Play resumes with six players within eight shots of the lead. Shane Lowry and Charl Schwartzel are seven shots back while Justin Thomas and Corey Conners stand eight shots off the pace. Im played himself into the top three by shooting 32 on the back while Smith’s 68 was the day’s only round in the 60s. Unlike some players, he was not adverse to keeping track of Scheffler on the leaderboards as often as he could.
“Every hole, every chance there was,” he said. “I believe in just looking at what you need to do. So, yeah, the goal was today to keep making birdies. Scottie was making birdies, so just trying to keep up.”
Under colder (50 degrees) but ever-windy conditions than Friday, only a few players had real early shots at Scheffler and he deflected each as they came at him. Lowry, among the four players who started the day five shots back, shaved the lead to four with a birdie on No. 6, which Scheffler restored with a responding 17-foot birdie putt on No. 7.
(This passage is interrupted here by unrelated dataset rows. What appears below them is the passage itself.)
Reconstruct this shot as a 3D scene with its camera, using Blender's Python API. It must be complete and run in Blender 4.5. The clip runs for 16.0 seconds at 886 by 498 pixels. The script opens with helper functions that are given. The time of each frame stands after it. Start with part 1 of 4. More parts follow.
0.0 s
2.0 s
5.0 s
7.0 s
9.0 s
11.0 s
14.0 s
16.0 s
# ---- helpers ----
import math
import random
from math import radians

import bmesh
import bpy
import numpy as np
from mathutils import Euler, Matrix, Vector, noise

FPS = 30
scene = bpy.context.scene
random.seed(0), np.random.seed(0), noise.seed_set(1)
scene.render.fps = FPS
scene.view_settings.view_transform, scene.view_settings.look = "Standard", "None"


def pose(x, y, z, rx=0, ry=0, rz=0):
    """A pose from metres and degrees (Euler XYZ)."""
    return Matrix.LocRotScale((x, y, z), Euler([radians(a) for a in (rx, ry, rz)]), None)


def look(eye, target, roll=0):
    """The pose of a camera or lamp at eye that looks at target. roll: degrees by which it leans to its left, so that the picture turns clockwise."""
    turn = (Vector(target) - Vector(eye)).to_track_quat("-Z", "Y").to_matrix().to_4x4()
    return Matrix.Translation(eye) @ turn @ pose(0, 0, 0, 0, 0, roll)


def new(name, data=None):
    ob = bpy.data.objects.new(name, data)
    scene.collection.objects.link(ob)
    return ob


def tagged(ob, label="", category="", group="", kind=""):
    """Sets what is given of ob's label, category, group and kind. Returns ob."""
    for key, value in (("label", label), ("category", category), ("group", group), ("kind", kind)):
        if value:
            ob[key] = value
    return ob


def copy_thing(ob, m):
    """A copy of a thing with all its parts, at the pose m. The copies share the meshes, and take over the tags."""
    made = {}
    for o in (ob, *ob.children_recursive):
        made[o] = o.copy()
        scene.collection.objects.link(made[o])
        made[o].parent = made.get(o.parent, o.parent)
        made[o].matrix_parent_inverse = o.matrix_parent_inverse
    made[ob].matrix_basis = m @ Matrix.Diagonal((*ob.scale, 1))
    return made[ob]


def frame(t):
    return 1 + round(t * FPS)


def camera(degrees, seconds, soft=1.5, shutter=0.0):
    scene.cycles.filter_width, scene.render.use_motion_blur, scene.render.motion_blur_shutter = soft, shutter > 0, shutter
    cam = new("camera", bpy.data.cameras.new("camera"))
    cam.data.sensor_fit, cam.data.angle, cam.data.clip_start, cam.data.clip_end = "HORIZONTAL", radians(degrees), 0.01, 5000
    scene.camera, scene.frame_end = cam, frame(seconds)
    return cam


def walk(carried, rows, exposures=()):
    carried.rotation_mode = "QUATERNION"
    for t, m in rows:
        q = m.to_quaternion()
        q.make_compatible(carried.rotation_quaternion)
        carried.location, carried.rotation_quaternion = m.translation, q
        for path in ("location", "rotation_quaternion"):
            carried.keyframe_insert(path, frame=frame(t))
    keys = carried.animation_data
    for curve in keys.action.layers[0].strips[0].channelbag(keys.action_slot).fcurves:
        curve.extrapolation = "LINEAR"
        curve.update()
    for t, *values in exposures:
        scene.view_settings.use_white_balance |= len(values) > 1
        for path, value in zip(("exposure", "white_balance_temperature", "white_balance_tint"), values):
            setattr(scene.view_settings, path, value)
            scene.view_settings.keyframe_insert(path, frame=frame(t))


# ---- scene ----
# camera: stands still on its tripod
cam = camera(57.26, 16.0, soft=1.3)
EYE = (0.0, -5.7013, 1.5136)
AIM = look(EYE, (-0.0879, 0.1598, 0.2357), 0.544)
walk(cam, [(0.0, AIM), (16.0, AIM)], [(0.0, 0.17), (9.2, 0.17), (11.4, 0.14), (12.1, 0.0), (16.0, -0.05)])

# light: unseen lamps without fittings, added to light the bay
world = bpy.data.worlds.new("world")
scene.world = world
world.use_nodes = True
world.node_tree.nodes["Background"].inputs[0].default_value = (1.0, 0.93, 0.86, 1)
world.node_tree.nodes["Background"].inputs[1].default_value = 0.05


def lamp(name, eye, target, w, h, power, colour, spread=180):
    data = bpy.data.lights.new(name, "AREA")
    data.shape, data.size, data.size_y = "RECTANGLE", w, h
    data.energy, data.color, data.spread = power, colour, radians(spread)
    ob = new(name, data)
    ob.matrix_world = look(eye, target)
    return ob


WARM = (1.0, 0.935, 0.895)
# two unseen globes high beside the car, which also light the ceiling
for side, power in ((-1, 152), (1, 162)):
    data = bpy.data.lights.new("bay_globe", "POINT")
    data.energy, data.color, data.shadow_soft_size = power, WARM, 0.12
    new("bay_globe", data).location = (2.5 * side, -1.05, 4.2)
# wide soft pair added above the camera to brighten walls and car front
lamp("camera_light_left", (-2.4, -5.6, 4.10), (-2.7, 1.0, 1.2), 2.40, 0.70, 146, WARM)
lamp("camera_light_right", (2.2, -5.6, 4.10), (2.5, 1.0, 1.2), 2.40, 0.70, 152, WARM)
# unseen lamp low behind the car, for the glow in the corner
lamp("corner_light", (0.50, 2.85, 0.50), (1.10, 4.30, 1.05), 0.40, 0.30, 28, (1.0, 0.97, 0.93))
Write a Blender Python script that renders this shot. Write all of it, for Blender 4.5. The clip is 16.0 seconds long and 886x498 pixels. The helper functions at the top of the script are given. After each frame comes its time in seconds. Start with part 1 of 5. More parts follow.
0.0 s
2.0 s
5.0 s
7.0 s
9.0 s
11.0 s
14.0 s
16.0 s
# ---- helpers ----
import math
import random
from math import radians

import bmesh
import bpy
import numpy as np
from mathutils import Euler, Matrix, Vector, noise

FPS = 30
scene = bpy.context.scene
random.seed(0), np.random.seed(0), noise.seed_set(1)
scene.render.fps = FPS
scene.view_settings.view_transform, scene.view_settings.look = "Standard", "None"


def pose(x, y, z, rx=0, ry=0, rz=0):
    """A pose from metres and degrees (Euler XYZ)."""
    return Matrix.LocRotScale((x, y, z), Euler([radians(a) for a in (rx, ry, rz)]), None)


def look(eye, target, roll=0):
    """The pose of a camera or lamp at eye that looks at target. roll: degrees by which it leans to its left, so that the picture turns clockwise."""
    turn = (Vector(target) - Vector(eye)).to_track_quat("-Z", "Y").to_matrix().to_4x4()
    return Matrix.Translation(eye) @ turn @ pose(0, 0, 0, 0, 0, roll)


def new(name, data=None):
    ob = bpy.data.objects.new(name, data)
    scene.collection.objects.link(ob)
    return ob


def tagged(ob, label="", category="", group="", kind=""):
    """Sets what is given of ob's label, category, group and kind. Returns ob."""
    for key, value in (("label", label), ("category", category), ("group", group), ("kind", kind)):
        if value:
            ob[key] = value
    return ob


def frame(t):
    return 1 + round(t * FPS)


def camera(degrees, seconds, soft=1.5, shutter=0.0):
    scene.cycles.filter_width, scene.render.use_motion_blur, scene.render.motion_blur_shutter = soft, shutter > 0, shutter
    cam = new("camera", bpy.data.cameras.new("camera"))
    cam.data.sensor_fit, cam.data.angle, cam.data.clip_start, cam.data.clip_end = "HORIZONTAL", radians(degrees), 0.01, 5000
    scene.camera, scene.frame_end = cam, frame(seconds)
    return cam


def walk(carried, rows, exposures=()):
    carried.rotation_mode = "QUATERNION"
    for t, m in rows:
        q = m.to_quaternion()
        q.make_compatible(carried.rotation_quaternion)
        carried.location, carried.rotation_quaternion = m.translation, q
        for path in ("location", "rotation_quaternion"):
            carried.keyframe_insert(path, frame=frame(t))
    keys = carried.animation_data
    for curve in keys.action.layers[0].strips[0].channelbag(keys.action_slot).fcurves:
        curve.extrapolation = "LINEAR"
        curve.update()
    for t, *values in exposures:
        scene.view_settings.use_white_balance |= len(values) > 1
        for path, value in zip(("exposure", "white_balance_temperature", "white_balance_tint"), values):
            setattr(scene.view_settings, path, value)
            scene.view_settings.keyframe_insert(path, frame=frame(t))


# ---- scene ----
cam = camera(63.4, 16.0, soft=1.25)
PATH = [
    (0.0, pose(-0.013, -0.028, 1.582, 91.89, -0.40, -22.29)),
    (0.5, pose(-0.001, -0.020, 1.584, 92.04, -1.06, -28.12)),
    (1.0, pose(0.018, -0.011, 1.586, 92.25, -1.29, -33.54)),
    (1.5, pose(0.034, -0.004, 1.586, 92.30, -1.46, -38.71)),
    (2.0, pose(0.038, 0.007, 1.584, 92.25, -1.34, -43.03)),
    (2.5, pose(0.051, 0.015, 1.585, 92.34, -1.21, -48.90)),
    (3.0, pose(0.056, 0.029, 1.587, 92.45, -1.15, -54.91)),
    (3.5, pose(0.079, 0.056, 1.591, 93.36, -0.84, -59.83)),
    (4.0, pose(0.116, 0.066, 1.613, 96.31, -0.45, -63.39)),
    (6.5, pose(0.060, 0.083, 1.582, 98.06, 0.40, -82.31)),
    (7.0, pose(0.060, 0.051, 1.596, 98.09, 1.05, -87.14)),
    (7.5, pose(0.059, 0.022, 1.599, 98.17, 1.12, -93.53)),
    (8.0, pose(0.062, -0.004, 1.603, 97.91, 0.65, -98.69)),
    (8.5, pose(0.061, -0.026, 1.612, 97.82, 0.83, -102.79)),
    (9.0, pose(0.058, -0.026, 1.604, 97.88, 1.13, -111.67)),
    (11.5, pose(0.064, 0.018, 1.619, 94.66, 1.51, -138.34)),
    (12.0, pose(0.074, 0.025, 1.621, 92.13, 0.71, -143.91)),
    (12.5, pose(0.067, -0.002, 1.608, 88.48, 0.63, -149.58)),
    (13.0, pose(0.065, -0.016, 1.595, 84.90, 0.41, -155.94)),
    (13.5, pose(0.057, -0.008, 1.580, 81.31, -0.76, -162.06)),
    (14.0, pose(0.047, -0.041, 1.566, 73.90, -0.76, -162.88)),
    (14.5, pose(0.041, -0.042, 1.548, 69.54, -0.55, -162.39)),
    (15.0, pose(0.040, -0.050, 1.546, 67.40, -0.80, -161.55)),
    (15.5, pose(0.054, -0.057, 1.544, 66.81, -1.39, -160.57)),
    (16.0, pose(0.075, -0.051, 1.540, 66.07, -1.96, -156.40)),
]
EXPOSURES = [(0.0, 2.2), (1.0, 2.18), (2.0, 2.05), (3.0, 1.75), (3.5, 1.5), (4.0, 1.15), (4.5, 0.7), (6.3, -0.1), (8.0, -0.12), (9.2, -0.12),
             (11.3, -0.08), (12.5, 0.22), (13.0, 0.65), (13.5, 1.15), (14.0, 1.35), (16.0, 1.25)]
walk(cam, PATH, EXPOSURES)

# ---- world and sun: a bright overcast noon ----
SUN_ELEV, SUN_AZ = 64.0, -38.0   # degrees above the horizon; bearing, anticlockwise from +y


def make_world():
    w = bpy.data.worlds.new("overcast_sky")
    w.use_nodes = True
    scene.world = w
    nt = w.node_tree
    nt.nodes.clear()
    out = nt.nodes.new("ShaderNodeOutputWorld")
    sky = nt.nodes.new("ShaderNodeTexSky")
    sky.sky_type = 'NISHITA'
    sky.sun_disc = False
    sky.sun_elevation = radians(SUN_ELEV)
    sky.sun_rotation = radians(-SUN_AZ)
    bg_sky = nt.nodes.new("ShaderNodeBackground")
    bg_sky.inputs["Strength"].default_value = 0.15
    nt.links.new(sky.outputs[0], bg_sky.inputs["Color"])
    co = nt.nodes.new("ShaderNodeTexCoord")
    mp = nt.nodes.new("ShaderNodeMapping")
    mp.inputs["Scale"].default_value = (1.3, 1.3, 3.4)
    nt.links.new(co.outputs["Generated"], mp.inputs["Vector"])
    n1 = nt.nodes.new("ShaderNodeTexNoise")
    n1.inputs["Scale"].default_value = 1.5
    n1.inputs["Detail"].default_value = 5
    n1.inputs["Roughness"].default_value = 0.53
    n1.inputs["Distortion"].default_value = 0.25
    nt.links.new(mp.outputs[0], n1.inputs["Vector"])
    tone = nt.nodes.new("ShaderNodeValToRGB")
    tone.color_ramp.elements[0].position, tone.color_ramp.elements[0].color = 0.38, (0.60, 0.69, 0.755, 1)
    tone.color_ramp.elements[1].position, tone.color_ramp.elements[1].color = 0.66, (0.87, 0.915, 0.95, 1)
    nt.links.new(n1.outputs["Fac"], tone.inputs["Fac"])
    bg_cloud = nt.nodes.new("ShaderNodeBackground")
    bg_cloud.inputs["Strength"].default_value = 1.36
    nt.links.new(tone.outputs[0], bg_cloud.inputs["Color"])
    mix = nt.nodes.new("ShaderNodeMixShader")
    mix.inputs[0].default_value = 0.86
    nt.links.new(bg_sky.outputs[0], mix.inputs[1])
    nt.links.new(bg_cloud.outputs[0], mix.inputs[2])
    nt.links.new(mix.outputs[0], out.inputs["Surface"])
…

Smith, who opened the day six shots back, appeared to be in business when he birdied No. 15, only to double-bogey the par-3 16 from the right-side bunker. Scheffler dropped a five-footer for birdie after laying up on the par-5 13th and then birdied No. 17 from five feet, maintaining a four-shot lead.
He wound up the only player with three sub-par rounds and carded an amazing 17 birdies.
“He’s making all the momentum putts right now,” Kevin Kisner said earlier in the day. “That’s what we’re all trying to do is make those six, eight-footers for par. This is a place where it kills you with them, six or eight of them a day, and he’s continuing to make them.
“Obviously, he hits it long and straight and makes a lot of putts.”
But the lasting memory of the 18th could not be a comfortable one to go home with. (Scheffler headed off to the practice tee in the darkness after the round.) He said he could feel his pulse rate jump as he approached the shrubbery where his ball had vanished.
“I saw it clip a branch, we’re like, no big deal, just be over there on the left and chip out, whatever,” Scheffler said. “And then we saw the guy with the flag that always finds the balls kind of panicking. I was like, oh, crap, wonder what’s going on here.
“Fortunately they found the ball. And then all I was trying to do was figure out how I was going to get it on the green for my third shot. And fortunately I was able to take an unplayable out of the bush and still have a swing.”
He played a string 3-iron that ran through the green, but was able to get up-and-down to save bogey.
Tiger Woods, finally showing some strain of 54 arduous holes on his recuperating right leg, shot 78 with three birdies, five bogeys and two double bogeys. It marked his highest score in 93 competition rounds at Augusta National, dating back to his first appearance as an amateur in 1995. Not that he was complaining.
“I had a tough time,” Woods said. “I felt like I didn’t really hit it that bad, but I had four three-putts and a four-putt. I mean, it’s just like I hit a thousand putts out there on the greens today.”
Others fared worse. Kevin Na, who opened at six shots back, shot 79 to fall from contention. Harold Varner, who opened with a pair of 71s in his first major, shot 80.
What had been mostly a one-man show becomes something else with Smith and Scheffler in the final twosome. Smith was a runner-up here two years ago and finished fifth in 2018. Neither has ever won a major.
“Should be a great fight tomorrow,” Scheffler said. “Obviously Cam is a tremendous player, and he’s got a fantastic short game and he’s coming off a huge win at the Players. Both of us are in good form, so I’m definitely looking forward to the challenge of playing with him tomorrow.”